Peter Gabriel sait trop bien que son nouvel album Scratch My Back, une collection de chansons empruntées à d'autres artistes et reprises avec un grand orchestre, et le concert qui en est inspiré peuvent être perçus comme difficiles. «Ce ne sont pas des chansons pop», a convenu Gabriel en conférence de presse au Centre Bell, quelques heures avant le premier de deux spectacles présentés en première nord-américaine au Centre Bell, mercredi et jeudi. «Ceux qui sont prêts à me suivre dans cette aventure semblent l'apprécier, a-t-il ajouté. Mais ce n'est pas pour tout le monde.»

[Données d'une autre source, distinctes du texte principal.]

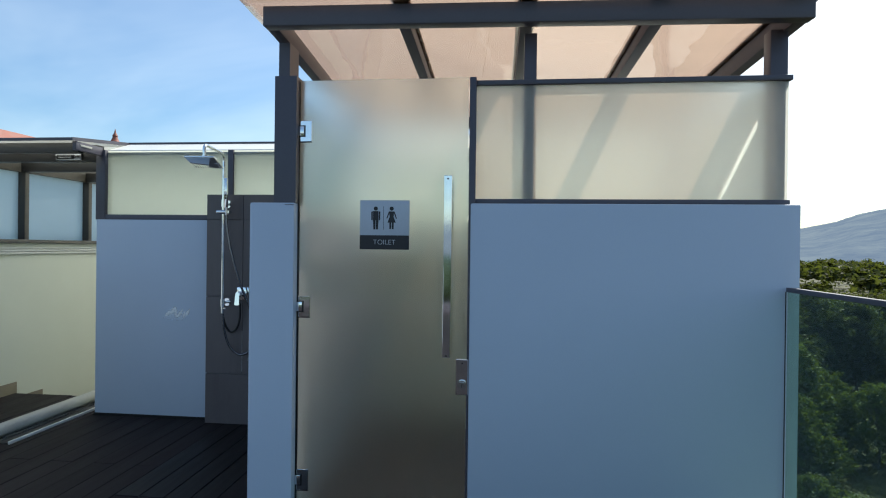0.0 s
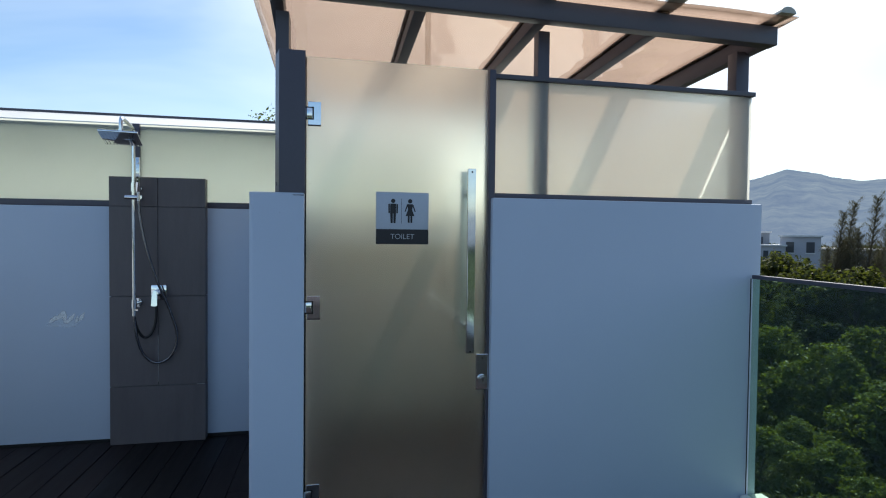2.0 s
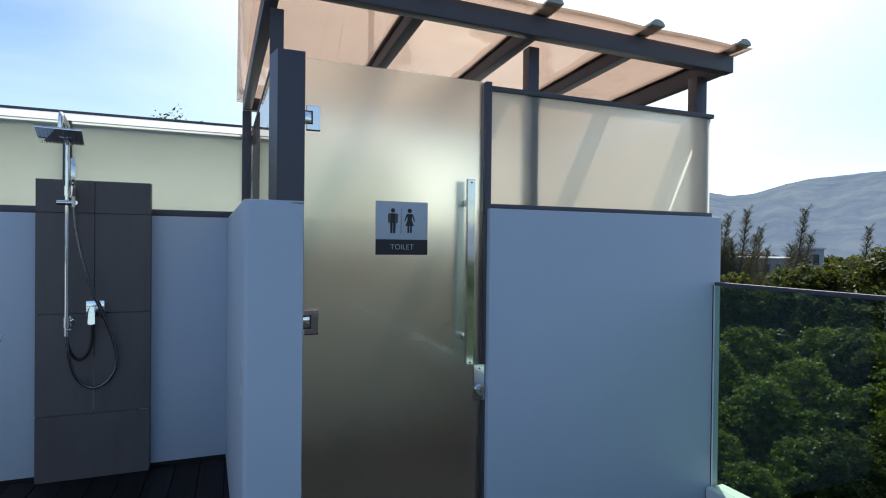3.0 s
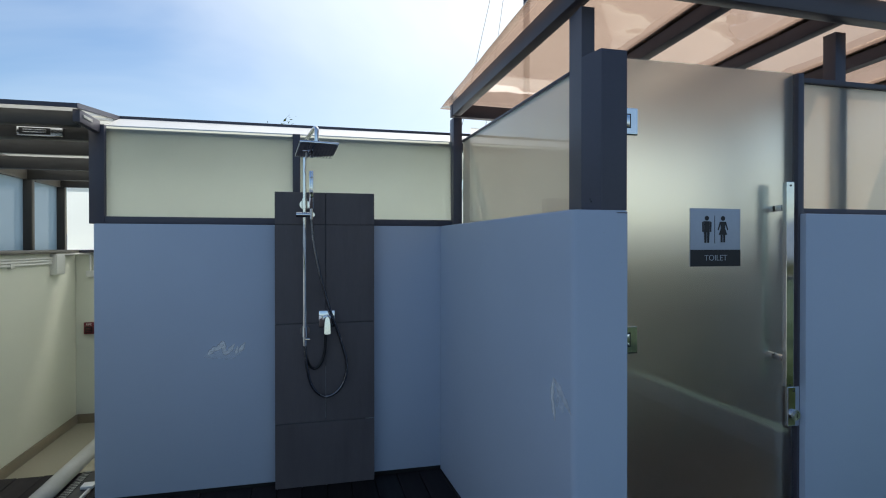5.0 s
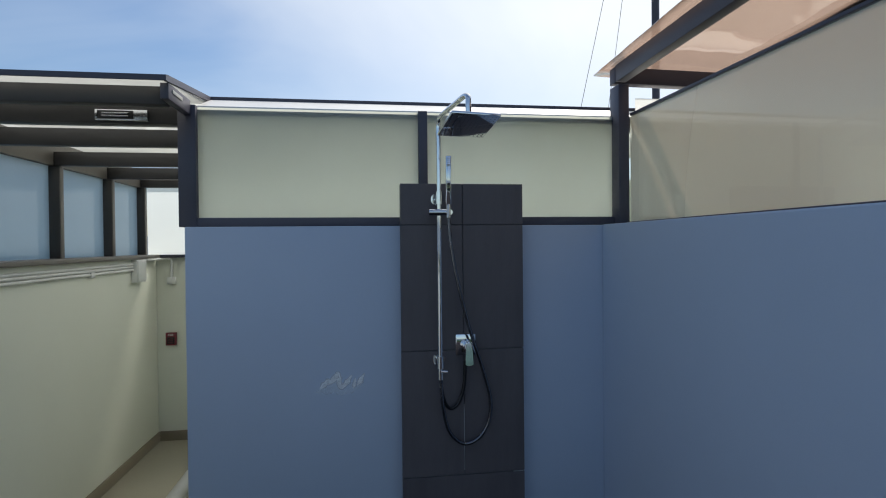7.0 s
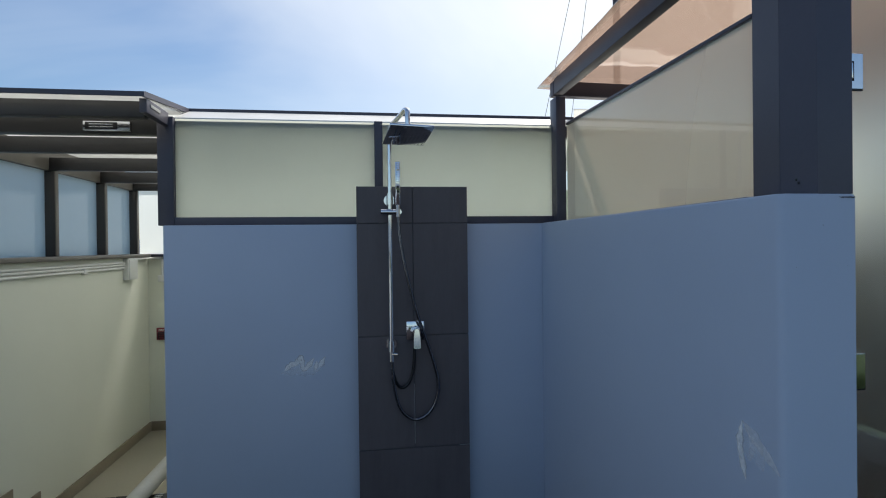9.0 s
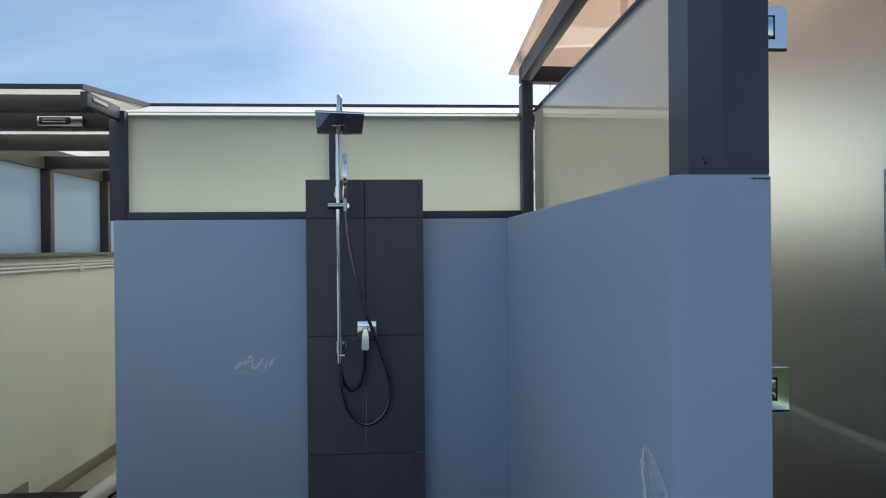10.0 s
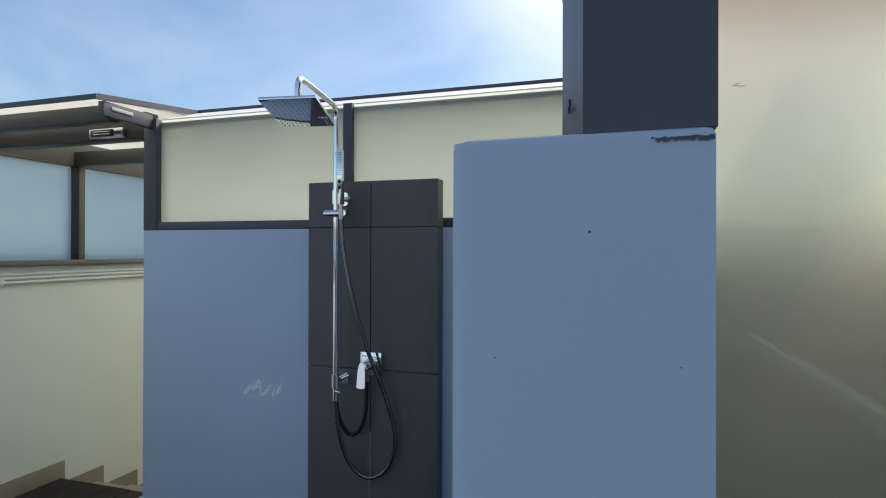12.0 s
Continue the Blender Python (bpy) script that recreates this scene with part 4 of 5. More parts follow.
dg = bpy.context.evaluated_depsgraph_get()
me = bpy.data.meshes.new_from_object(tob.evaluated_get(dg))
bpy.data.objects.remove(tob)
me.transform(pose(-3.315, 8.019, 0.634, 90, 0, 0))
bm = bmesh.new()
bm.from_mesh(me)
part("alarm_text", bm, PLASTIC, al, "white word FIRE", smooth=None)
sp = root("strike_plate", (-2.205, 5.06, 0.975), "white strike plate on the end of the shower wall", "strike plate")
block("plate", (-2.212, -2.201, 5.03, 5.09, 0.975, 1.07), ALU, sp)
bm = bmesh.new()
box(bm, -2.222, -2.202, 5.09, 5.122, 0.0, 1.612, bevel=0.001)
structure(part("door_jamb", bm, STEEL), "thin dark steel jamb on the wall end", "jamb")

# pipe and slotted drain beside the shower
pp = root("grey_pipe", (-2.47, 5.0, 0), "dull grey plastic pipe lying on the deck beside the drain", "pipe")
bm = bmesh.new()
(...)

L'artiste de 60 ans, adulé par le public québécois depuis sa période Genesis, ne fait pas des reprises pour le plaisir de la chose. Ces chansons de Bowie, Paul Simon, Arcade Fire ou Bon Iver, il a voulu les transformer en leur donnant un traitement parfois très sombre. Il craignait qu'une chanson axée sur le groove comme Listening Wind, de Talking Heads, ne résiste pas à une adaptation orchestrale, mais il croit avoir gagné ce pari. L'album Scratch My Back, constate-t-il avec le recul, traite de l'amour, de la mort - «avec un peu de sexe entre les deux» - mais aussi du terrorisme dans des chansons comme Listening Wind justement et Boy in the Bubble de Paul Simon.

Le concept de départ en était un d'échange, les artistes «repris» empruntant à leur tour une chanson de Gabriel sur un album à venir. Ce projet s'annonce plus difficile que prévu. La moitié du disque est enregistrée - Gabriel cite une version de I Don't Remember par David Byrne qu'il vient de recevoir, Solsbury Hill par Lou Reed, Biko par Paul Simon, Come Talk To Me par Bon Iver et celle qui l'étonne le plus, Not One of Us par Stephin Merritt (The Magnetic Fields) - mais il n'est pas assuré que les autres vont se commettre à leur tour: Arcade Fire est occupé à son prochain album, on raconte que Bowie ne chante plus et Radiohead n'est peut-être plus intéressé même si Thom Yorke avait donné son assentiment. «Je lui ai envoyé la musique de Street Spirit et je n'ai plus entendu parler de lui par la suite, raconte Gabriel. Peut-être sommes-nous allés trop loin (dans cette version).»

Dans son spectacle, après avoir joué dans l'ordre les chansons de Scratch My Back, Gabriel poursuit avec des morceaux choisis de son propre répertoire également soumis au traitement orchestral. Certaines chansons, comme The Rhythm of the Heat, en ressortent transformées, dit-il. D'autres, par contre, ne sont pas encore au point: «Hier encore, on a travaillé sur Red Rain. Si John (Metcalfe, l'orchestrateur) la termine ce soir, on la jouera peut-être demain.»

Gabriel n'a donné ce spectacle que dans trois capitales européennes et son itinéraire nord-américain ne comprend, outre Montréal, que New York et Los Angeles. Il est question de quelques autres concerts à l'automne, mais ce papa de jeunes enfants veut se consacrer à d'autres projets. Il ne dit pas non à un autre album de reprises, plus axé sur les rythmes, mais il veut surtout travailler à un album de chansons originales, lui qui ne nous a vraiment pas gâtés à ce chapitre depuis longtemps. Oui, reconnaît-il, l'auteur-compositeur en lui a souffert du syndrome de la page blanche: «J'ai laissé beaucoup d'idées en studio, qui ne sont pas achevées. Il faut que je me botte le derrière. Ça sera mon prochain projet. J'ai hâte.»

Gabriel n'aura pas le temps d'aller voir Totem du Cirque du Soleil, une création de son ami Robert Lepage. Mais il doit déjeuner avec lui jeudi matin. Il aimerait bien travailler de nouveau avec le metteur en scène québécois, qui avait monté son spectacle du début des années 90, mais ils n'ont aucun projet précis.

Gabriel savait que pendant son concert au Centre Bell, mercredi, des spectateurs allaient sans doute suivre sur leur téléphone le déroulement match Canadien-Washington: «On m'a averti que si les gens se mettent à crier, ça n'aura rien à voir avec moi!»